Exercise requirements -> Reproduce only this span: the line containing "for path in", the line containing "for t, *values", and every line between them, all exactly as given.

Rows from a dataset of clips and code
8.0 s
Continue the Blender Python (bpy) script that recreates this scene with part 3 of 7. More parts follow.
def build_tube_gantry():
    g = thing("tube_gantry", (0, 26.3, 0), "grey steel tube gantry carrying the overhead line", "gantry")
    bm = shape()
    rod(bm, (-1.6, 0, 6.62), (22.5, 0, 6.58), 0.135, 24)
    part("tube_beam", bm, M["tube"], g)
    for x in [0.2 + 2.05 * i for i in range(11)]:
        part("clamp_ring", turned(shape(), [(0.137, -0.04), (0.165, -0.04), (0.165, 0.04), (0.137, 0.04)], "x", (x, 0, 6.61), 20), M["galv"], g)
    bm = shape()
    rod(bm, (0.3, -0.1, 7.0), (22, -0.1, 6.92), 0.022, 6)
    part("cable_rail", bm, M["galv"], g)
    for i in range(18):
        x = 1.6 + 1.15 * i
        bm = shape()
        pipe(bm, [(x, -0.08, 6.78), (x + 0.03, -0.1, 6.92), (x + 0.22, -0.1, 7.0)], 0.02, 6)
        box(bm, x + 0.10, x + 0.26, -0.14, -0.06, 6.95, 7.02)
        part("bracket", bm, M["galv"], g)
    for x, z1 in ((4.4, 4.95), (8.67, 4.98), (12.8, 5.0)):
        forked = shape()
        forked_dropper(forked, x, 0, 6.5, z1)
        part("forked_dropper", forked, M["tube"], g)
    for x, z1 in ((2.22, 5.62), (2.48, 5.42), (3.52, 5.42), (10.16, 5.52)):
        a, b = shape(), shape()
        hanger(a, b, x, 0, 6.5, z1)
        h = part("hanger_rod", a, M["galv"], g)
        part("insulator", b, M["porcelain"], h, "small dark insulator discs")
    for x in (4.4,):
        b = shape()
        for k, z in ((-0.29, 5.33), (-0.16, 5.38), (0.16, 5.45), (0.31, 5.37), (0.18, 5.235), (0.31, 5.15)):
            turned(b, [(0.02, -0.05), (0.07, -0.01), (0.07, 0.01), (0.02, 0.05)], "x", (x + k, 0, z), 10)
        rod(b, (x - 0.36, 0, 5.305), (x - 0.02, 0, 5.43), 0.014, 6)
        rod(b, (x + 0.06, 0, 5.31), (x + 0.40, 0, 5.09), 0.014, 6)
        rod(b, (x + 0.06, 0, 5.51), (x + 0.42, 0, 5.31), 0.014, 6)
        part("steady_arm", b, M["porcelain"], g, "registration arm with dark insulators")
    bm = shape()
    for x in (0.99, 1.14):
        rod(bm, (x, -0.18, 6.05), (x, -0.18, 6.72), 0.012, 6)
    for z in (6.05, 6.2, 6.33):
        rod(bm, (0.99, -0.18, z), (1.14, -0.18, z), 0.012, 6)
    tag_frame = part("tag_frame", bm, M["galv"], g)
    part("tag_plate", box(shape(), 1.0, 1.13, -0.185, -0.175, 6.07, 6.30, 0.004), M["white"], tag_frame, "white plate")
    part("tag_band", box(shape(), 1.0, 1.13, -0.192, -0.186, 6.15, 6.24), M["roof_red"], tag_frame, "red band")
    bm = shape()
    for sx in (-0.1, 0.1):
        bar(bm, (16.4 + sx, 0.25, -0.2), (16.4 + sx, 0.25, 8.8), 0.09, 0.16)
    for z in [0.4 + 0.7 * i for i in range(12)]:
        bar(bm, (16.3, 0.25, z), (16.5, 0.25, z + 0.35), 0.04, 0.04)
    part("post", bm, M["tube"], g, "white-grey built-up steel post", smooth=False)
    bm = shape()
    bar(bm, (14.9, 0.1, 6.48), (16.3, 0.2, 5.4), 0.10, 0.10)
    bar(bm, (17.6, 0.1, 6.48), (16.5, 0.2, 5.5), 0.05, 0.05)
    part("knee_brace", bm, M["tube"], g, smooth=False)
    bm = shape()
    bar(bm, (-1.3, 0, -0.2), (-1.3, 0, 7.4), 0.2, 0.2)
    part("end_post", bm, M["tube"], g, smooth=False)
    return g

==

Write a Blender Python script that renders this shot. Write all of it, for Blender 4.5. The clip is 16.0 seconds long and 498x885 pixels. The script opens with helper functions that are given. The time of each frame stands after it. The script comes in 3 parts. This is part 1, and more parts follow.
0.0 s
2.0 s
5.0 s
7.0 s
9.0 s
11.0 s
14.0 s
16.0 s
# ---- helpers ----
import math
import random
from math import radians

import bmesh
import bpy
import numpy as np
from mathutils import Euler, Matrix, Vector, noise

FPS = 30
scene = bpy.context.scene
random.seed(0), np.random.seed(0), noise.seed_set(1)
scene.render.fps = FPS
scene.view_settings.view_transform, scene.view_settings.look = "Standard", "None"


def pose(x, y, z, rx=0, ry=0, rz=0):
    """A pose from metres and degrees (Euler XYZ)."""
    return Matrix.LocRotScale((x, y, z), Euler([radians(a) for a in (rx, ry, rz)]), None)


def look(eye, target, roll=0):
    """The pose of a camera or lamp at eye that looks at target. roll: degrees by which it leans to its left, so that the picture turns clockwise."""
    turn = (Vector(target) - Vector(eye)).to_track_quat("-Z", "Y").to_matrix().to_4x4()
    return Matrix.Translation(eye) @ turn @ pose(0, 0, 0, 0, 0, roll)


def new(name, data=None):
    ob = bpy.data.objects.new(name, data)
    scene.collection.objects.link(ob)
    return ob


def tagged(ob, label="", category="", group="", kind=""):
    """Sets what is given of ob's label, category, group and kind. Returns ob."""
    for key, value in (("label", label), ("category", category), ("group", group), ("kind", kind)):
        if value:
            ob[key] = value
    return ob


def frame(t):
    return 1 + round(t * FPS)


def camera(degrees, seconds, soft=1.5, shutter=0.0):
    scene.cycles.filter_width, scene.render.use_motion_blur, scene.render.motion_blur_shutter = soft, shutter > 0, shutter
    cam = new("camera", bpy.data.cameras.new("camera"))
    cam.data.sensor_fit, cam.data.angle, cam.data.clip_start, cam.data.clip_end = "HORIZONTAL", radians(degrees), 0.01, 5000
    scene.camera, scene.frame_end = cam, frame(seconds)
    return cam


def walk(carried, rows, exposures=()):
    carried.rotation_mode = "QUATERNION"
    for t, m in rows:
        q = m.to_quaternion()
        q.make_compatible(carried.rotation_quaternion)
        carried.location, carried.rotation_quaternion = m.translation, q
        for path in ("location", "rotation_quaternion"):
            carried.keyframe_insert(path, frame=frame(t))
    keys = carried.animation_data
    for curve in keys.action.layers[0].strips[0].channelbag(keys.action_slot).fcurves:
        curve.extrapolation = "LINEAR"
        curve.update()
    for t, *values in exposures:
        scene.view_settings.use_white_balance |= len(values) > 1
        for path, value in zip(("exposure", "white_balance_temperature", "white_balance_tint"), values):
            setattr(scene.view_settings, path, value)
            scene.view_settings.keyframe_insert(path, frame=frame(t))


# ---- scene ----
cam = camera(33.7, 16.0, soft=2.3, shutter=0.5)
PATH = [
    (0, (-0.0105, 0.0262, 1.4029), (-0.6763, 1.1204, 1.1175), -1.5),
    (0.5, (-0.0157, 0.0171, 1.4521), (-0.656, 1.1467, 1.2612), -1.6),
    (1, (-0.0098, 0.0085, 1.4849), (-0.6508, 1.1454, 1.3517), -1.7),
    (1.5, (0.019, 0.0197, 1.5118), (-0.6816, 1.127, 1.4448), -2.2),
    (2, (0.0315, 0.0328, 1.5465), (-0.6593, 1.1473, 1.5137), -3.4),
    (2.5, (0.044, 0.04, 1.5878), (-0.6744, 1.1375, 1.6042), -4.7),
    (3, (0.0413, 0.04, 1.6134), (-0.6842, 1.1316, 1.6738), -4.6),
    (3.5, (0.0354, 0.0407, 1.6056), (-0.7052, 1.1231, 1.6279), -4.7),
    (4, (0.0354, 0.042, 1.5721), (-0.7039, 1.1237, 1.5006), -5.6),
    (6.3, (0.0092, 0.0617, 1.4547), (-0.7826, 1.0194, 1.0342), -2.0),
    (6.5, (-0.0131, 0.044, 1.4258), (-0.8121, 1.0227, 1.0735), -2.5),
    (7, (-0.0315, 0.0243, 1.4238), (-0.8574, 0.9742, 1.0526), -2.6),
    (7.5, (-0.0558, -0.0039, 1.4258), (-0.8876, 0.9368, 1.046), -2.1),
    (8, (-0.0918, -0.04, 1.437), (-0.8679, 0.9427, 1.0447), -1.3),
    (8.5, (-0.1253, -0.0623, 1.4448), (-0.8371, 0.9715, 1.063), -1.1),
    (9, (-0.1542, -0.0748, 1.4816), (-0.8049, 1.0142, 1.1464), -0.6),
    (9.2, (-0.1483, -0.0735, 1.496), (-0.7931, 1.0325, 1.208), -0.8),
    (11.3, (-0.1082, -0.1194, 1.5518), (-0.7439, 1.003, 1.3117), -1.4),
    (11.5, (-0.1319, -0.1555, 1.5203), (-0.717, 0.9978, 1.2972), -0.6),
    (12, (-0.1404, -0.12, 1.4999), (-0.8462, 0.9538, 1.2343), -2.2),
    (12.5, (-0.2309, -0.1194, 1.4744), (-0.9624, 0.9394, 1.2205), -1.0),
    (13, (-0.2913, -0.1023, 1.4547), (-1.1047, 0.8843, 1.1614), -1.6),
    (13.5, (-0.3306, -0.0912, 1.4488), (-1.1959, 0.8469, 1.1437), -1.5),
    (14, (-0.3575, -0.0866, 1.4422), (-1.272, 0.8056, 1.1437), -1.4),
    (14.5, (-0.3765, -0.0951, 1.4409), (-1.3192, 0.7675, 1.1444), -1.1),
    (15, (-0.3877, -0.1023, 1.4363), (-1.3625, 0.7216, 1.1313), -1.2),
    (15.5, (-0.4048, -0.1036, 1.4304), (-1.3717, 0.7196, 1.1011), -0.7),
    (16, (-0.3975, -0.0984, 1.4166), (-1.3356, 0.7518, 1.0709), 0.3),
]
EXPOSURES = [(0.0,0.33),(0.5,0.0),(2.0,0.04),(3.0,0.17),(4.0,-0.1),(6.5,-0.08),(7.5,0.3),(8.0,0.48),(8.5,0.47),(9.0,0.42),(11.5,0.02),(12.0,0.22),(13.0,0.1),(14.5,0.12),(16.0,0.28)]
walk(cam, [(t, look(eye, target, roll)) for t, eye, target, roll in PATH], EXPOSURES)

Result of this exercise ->
        for path in ("location", "rotation_quaternion"):
            carried.keyframe_insert(path, frame=frame(t))
    keys = carried.animation_data
    for curve in keys.action.layers[0].strips[0].channelbag(keys.action_slot).fcurves:
        curve.extrapolation = "LINEAR"
        curve.update()
    for t, *values in exposures:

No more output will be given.